British journalist and historian Jon Kimche reported from Palestine during the attacks. Following Irgun's "orgy" of plunder and destruction, the Haganah ended up joining the fray against the port city shortly after Irgun's assault. Haganah's "Operation Chametz" aimed (successfully) "to destroy the Arab villages round Jaffa and so cut [it] off from physical contact with the rest of Palestine, as a preliminary to its capture." Soon, just a few thousand of Jaffa's 100,000 Palestinian residents remained.

Today, looking back at his experience, Hammami rightly believes that reducing current and past history to a comparison of images is "not substantive." Beyond the clear intersection of political art, he says there is a "world of difference" in the circumstances of both Zionist ships then and Palestinian-international ships now that continue publicly challenging Israel's occupation through the naval blockade on Gaza.

One of the differences, he explains, is "in the treatment by European and North American governments... [which are]... winking at Israel to do what they like with both the international aid workers and activists as well as Palestinians under occupation."

As if to confirm Hammami's words, the Ministry of Foreign Affairs of Finland, whose flag flew on the SV Estelle, asked Israel to "act appropriately," having passed along an aggressive communication received from the Israeli government, according to Agence France Presse (AFP).

"[I]n case SV Estelle seeks to break the blockade at sea on Gaza (20 nautical miles)," the message read, "Israel will intervene in the situation by using force.

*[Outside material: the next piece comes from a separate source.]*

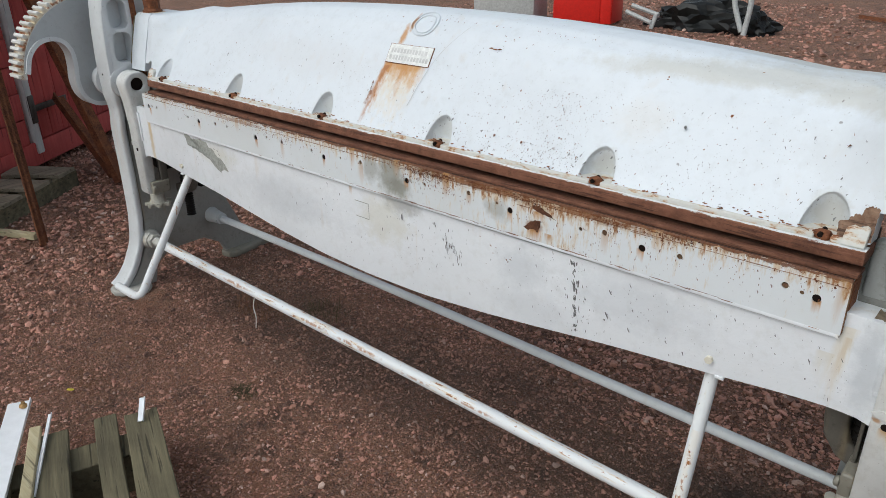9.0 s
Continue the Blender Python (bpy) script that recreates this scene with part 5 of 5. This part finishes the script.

Should this take place, the safety of the people on board may be jeopardised."

The "jeopardised" "safety" of passengers on board included severe tasering amounting to "electro torture," according to their lawyer Gaby Lasky who spoke to AFP over the weekend. As of Sunday, most of the 30 passengers were still imprisoned in Israel awaiting trial. The Swedish Foreign Ministry echoed the Estelle's assertion that Israel's blockade must end and questioned Israel's right to capture the ship, one-third of whose passengers were Swedish nationals, including a member of Parliament.

Also among the Estelle's passengers were parliamentarians and activists from Canada, Finland, Greece, Israel, Italy, Norway and Spain. Aid materials aboard the ship included cement, wheel chairs, children's books, sports balls and musical instruments.

An anchor for the Gaza Ark was also aboard the ship. The organizers of the Ark, including the Palestine Sailing Federation and Fishermen's Solidarity Campaign, say their project aims to break Israel's "other blockade" preventing fishing and export of former primary goods (such as garments, furniture, agricultural products) of Gaza's once healthy and viable economy. International partners in ongoing sailing campaigns are helping fundraise and assist as requested, including accompanying Palestinians on the voyage. The Ark also intends to revitalize Gaza's dwindling shipbuilding industry in order to integrate younger generations who've been cut off from possible career opportunities.

Completion of Ark refurbishing is expected after the New Year, with an anticipated spring 2013 sailing date. In both practical and symbolic terms, the Ark's departure from shore expresses Palestinian self-determination over their economic livelihood and liberation.

The Estelle's voyage, while thwarted by Israel, demonstrates that international civil society continues to stand beside Palestinians all the way, from the Mediterranean Sea to the Jordan River.

UPDATE: As of Wednesday 24 October, Israel has released and deported nearly all of the Estelle's passengers, with the remaining two scheduled to be released late Wednesday. Three Israeli passengers recently released from detention were on temporary house arrest. Passengers continue to report excessive use of force and "aggressive" interrogation by Israeli forces that raided the ship. In Turkey, lawyers of the humanitarian organization IHH, whose nine activists were killed by Israeli forces in a 2010 voyage, filed a legal complaint against Israeli leaders over the seizure of the Estelle, according to Electronic Intifada.